(WHAT TO PRODUCE): Write out the whole listing again, exactly as given.

(PROVIDED DATA):
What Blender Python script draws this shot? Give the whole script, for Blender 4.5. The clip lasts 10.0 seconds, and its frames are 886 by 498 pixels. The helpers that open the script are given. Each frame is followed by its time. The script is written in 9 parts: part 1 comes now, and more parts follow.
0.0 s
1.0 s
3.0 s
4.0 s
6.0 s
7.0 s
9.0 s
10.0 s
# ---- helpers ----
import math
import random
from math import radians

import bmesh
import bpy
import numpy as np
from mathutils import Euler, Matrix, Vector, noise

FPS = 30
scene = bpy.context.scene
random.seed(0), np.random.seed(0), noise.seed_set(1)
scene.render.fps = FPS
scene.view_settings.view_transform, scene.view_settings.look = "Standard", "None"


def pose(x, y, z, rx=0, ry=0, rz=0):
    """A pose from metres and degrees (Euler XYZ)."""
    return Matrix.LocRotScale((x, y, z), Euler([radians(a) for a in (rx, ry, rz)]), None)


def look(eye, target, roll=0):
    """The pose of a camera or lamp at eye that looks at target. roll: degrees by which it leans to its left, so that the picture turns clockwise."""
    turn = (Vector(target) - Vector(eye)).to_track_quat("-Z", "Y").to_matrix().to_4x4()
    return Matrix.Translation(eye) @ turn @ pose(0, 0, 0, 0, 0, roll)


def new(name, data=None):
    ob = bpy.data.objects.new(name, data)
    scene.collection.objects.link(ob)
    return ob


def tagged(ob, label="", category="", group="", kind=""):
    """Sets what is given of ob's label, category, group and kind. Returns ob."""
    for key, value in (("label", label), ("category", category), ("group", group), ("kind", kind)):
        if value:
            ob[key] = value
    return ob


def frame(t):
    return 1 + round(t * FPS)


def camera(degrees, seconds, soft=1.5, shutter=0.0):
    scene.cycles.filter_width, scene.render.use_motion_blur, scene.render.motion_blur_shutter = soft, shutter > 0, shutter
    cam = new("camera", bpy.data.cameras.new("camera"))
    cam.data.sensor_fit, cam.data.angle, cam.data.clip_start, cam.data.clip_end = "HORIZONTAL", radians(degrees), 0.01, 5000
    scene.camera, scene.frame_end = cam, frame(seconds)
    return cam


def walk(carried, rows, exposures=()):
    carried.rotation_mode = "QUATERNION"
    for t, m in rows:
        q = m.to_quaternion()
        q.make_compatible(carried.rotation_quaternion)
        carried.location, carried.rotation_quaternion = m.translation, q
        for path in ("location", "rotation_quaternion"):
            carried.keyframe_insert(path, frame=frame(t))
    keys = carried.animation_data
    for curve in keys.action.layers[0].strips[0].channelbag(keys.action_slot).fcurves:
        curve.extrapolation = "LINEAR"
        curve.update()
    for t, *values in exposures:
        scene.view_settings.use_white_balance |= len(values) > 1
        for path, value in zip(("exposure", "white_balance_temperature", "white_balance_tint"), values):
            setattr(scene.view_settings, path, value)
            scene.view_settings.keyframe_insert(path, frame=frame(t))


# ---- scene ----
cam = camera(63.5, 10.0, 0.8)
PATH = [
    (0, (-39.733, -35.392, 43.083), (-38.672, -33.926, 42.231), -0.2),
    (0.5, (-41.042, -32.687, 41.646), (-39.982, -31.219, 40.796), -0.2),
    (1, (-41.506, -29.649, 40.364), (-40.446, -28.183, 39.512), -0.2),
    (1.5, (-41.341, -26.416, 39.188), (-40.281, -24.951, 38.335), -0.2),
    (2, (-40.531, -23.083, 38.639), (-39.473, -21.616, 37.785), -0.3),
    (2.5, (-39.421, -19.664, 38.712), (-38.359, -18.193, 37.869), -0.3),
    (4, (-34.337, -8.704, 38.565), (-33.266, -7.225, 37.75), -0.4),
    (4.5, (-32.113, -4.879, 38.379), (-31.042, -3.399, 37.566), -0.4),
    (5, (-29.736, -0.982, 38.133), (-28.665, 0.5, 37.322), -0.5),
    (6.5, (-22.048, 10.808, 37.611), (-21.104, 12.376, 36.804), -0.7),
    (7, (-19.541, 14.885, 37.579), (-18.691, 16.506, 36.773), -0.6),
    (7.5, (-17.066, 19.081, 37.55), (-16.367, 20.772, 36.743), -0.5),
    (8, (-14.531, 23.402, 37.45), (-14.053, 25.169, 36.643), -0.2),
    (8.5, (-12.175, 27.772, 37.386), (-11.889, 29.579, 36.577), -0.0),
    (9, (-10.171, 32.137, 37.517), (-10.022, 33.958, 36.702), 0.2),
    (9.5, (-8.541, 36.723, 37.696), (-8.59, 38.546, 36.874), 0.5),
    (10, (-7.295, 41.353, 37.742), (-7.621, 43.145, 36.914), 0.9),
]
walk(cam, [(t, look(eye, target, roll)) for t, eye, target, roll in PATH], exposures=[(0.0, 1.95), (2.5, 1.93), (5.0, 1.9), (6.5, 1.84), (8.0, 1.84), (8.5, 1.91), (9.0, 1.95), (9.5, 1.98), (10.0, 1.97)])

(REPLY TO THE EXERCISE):
What Blender Python script draws this shot? Give the whole script, for Blender 4.5. The clip lasts 10.0 seconds, and its frames are 886 by 498 pixels. The helpers that open the script are given. Each frame is followed by its time. The script is written in 9 parts: part 1 comes now, and more parts follow.
0.0 s
1.0 s
3.0 s
4.0 s
6.0 s
7.0 s
9.0 s
10.0 s
# ---- helpers ----
import math
import random
from math import radians

import bmesh
import bpy
import numpy as np
from mathutils import Euler, Matrix, Vector, noise

FPS = 30
scene = bpy.context.scene
random.seed(0), np.random.seed(0), noise.seed_set(1)
scene.render.fps = FPS
scene.view_settings.view_transform, scene.view_settings.look = "Standard", "None"


def pose(x, y, z, rx=0, ry=0, rz=0):
    """A pose from metres and degrees (Euler XYZ)."""
    return Matrix.LocRotScale((x, y, z), Euler([radians(a) for a in (rx, ry, rz)]), None)


def look(eye, target, roll=0):
    """The pose of a camera or lamp at eye that looks at target. roll: degrees by which it leans to its left, so that the picture turns clockwise."""
    turn = (Vector(target) - Vector(eye)).to_track_quat("-Z", "Y").to_matrix().to_4x4()
    return Matrix.Translation(eye) @ turn @ pose(0, 0, 0, 0, 0, roll)


def new(name, data=None):
    ob = bpy.data.objects.new(name, data)
    scene.collection.objects.link(ob)
    return ob


def tagged(ob, label="", category="", group="", kind=""):
    """Sets what is given of ob's label, category, group and kind. Returns ob."""
    for key, value in (("label", label), ("category", category), ("group", group), ("kind", kind)):
        if value:
            ob[key] = value
    return ob


def frame(t):
    return 1 + round(t * FPS)


def camera(degrees, seconds, soft=1.5, shutter=0.0):
    scene.cycles.filter_width, scene.render.use_motion_blur, scene.render.motion_blur_shutter = soft, shutter > 0, shutter
    cam = new("camera", bpy.data.cameras.new("camera"))
    cam.data.sensor_fit, cam.data.angle, cam.data.clip_start, cam.data.clip_end = "HORIZONTAL", radians(degrees), 0.01, 5000
    scene.camera, scene.frame_end = cam, frame(seconds)
    return cam


def walk(carried, rows, exposures=()):
    carried.rotation_mode = "QUATERNION"
    for t, m in rows:
        q = m.to_quaternion()
        q.make_compatible(carried.rotation_quaternion)
        carried.location, carried.rotation_quaternion = m.translation, q
        for path in ("location", "rotation_quaternion"):
            carried.keyframe_insert(path, frame=frame(t))
    keys = carried.animation_data
    for curve in keys.action.layers[0].strips[0].channelbag(keys.action_slot).fcurves:
        curve.extrapolation = "LINEAR"
        curve.update()
    for t, *values in exposures:
        scene.view_settings.use_white_balance |= len(values) > 1
        for path, value in zip(("exposure", "white_balance_temperature", "white_balance_tint"), values):
            setattr(scene.view_settings, path, value)
            scene.view_settings.keyframe_insert(path, frame=frame(t))


# ---- scene ----
cam = camera(63.5, 10.0, 0.8)
PATH = [
    (0, (-39.733, -35.392, 43.083), (-38.672, -33.926, 42.231), -0.2),
    (0.5, (-41.042, -32.687, 41.646), (-39.982, -31.219, 40.796), -0.2),
    (1, (-41.506, -29.649, 40.364), (-40.446, -28.183, 39.512), -0.2),
    (1.5, (-41.341, -26.416, 39.188), (-40.281, -24.951, 38.335), -0.2),
    (2, (-40.531, -23.083, 38.639), (-39.473, -21.616, 37.785), -0.3),
    (2.5, (-39.421, -19.664, 38.712), (-38.359, -18.193, 37.869), -0.3),
    (4, (-34.337, -8.704, 38.565), (-33.266, -7.225, 37.75), -0.4),
    (4.5, (-32.113, -4.879, 38.379), (-31.042, -3.399, 37.566), -0.4),
    (5, (-29.736, -0.982, 38.133), (-28.665, 0.5, 37.322), -0.5),
    (6.5, (-22.048, 10.808, 37.611), (-21.104, 12.376, 36.804), -0.7),
    (7, (-19.541, 14.885, 37.579), (-18.691, 16.506, 36.773), -0.6),
    (7.5, (-17.066, 19.081, 37.55), (-16.367, 20.772, 36.743), -0.5),
    (8, (-14.531, 23.402, 37.45), (-14.053, 25.169, 36.643), -0.2),
    (8.5, (-12.175, 27.772, 37.386), (-11.889, 29.579, 36.577), -0.0),
    (9, (-10.171, 32.137, 37.517), (-10.022, 33.958, 36.702), 0.2),
    (9.5, (-8.541, 36.723, 37.696), (-8.59, 38.546, 36.874), 0.5),
    (10, (-7.295, 41.353, 37.742), (-7.621, 43.145, 36.914), 0.9),
]
walk(cam, [(t, look(eye, target, roll)) for t, eye, target, roll in PATH], exposures=[(0.0, 1.95), (2.5, 1.93), (5.0, 1.9), (6.5, 1.84), (8.0, 1.84), (8.5, 1.91), (9.0, 1.95), (9.5, 1.98), (10.0, 1.97)])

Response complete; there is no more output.